Most Gantt charts show bars, dates, and maybe a few link lines. Maverick Project Scheduler goes further — ten interactive innovations are built directly into the chart to help you read the schedule faster, spot problems sooner, and make changes with less effort.
1. Hover Highlighting on Task Bars
Hover over any task bar and every dependency arrow connected to that task lights up instantly — along with the predecessor and successor bars at both ends of each arrow. You can trace the full dependency chain for any task without reading the task grid, switching to a report, or clicking anything. Move the mouse away and the chart returns to its normal state.
2. Hover Tooltips on Link Line Arrows
Hover directly over a link line arrow and a tooltip names both tasks and the relationship type — for example, "Foundation Work → Concrete Pour (FS)". On dense schedules where arrows overlap, this tells you exactly which tasks are connected without needing to trace the line back to its origin bar.
3. Ghost Baseline Bars
When a project baseline has been saved, a translucent ghost bar appears below any task whose dates have moved since the snapshot. The ghost sits at the original planned position. A ghost to the left of the live bar means the task finished early; a ghost to the right means it has slipped. Tasks still on schedule show no ghost, keeping the chart clean for tasks that are running on time.
4. Today Line with Label
A vertical line marks today's date across the full height of the Gantt chart. The first task row shows a small "Today" label at the top of the line so the marker is always identifiable when the chart is scrolled. The line recalculates its pixel position on every zoom and scroll operation, keeping it locked to the correct calendar date at any zoom level.
5. Weekend Shading in Days Scale
At the Days zoom level — one column per calendar day — Saturday and Sunday columns receive a subtle background tint that distinguishes non-working days from the weekday columns.
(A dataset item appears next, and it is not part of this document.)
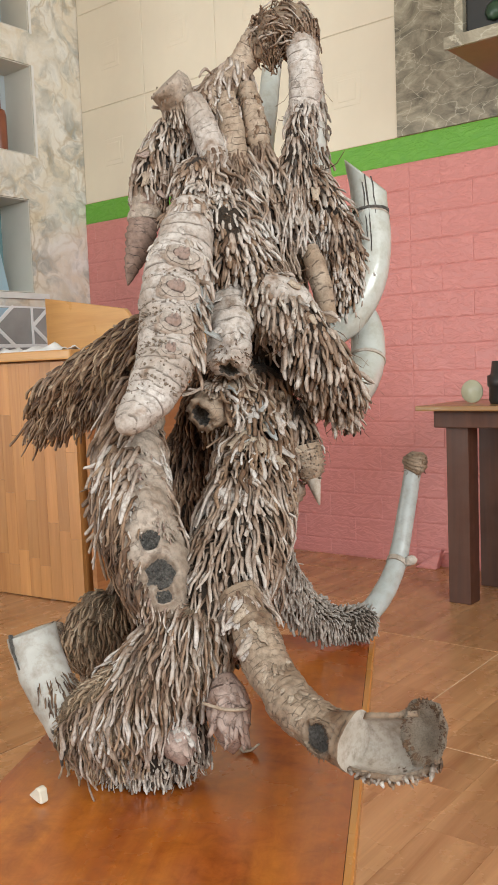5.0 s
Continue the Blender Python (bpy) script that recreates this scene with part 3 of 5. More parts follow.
# hat and smoothie sign in the top niche
hat = on_marble("olive_hat", "olive felt hat lying in the upper niche", "hat", 1.85, 2.4855, 0.085)
part("crown", mesh_of("crown", *lathe([(0.09, 0), (0.092, 0.02), (0.085, 0.09), (0.06, 0.12), (0.02, 0.125)]), OLIVE, True), None, hat)
part("brim", mesh_of("brim", *lathe([(0.1, 0.0), (0.125, 0.004), (0.125, 0.009), (0.09, 0.012)]), OLIVE, True), None, hat)
smoothie = on_marble("smoothie_sign", "red and white smoothie sign with fruit in a niche", "sign", 1.73, 2.62, 0.02)
letters("lettering_edge", "Sinh tố", 0.100, PAPER, smoothie, (0.0, 0.0, 0.0), 0.002, 0.008)
letters("lettering", "Sinh tố", 0.100, RED, smoothie, (0.004, 0.0, 0.0), 0.002, 0.001)
for k, (y, z, m) in enumerate(((0.11, 0.1, ORANGE), (0.17, 0.115, RED), (0.235, 0.1, YELLOW), (0.06, 0.11, RED))):
    fr = part("fruit", mesh_of("fruit", *lathe([(0.004, -0.006), (0.034, -0.005), (0.04, 0.0), (0.034, 0.005), (0.004, 0.006)], 16), m, True), None, smoothie)
    fr.location, fr.rotation_euler = (-0.006, y, z), (0, math.pi / 2, 0)
part("backing", boxed(-0.016, -0.013, -0.005, 0.295, -0.02, 0.16, bevel=0.001), RED, smoothie)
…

The shading phase is computed from the actual day-of-week of the scale start date so it always aligns correctly regardless of which day the visible window starts on. It disappears automatically at Weekly, Monthly, and coarser zoom levels.
6. Navigation Overlay Buttons
Five navigation buttons appear over the Gantt scale header when the mouse hovers it, and vanish when the mouse moves away. The left group provides Scroll Left (one interval unit), Page Left (one full screen width), and Scroll to Selected (a circle button that jumps the Gantt to the earliest date of the currently selected task). The right group provides Page Right and Scroll Right. Hold any scroll button for continuous auto-repeat scrolling at 80-millisecond intervals.
7. Wheel Zoom
Rolling the mouse wheel over the Gantt scale header zooms in or out by adjusting the pixels-per-day value. Scroll up to zoom in and see more detail per day; scroll down to zoom out and fit more of the timeline on screen. The zoom range runs from 2 pixels per day (multi-year overview) to 100 pixels per day (comfortable daily detail). The zoom level is saved to localStorage and the server session so it persists across page reloads.
8. Child Milestones in Summary Bars
When child tasks have milestone dates, small white diamond markers are rendered directly on the parent summary bar at each child milestone's calendar position. A collapsed project view — showing only the summary bar — still communicates all key milestone dates inside that phase. Stakeholders can see when major deliverables are due without expanding the task hierarchy.
9. Critical Path Color Coding
When the critical path has been calculated, every task bar and every dependency arrow is individually colored: red for critical path items, blue for non-critical. The coloring is applied per task — a mixed schedule where some tasks are critical and others are not renders clearly, with the critical chain standing out against the non-critical work at any zoom level.
10. Float Bars
Every non-critical task with positive total float displays a translucent bar extending from the right edge of its task bar. The bar width represents the number of days the task can slip before it falls onto the critical path. A label inside shows the float amount in days ("18d float") or weeks ("2.6 wk float") for longer floats. Float bars share the same drag group as their task bar, so moving a task also repositions the float indicator.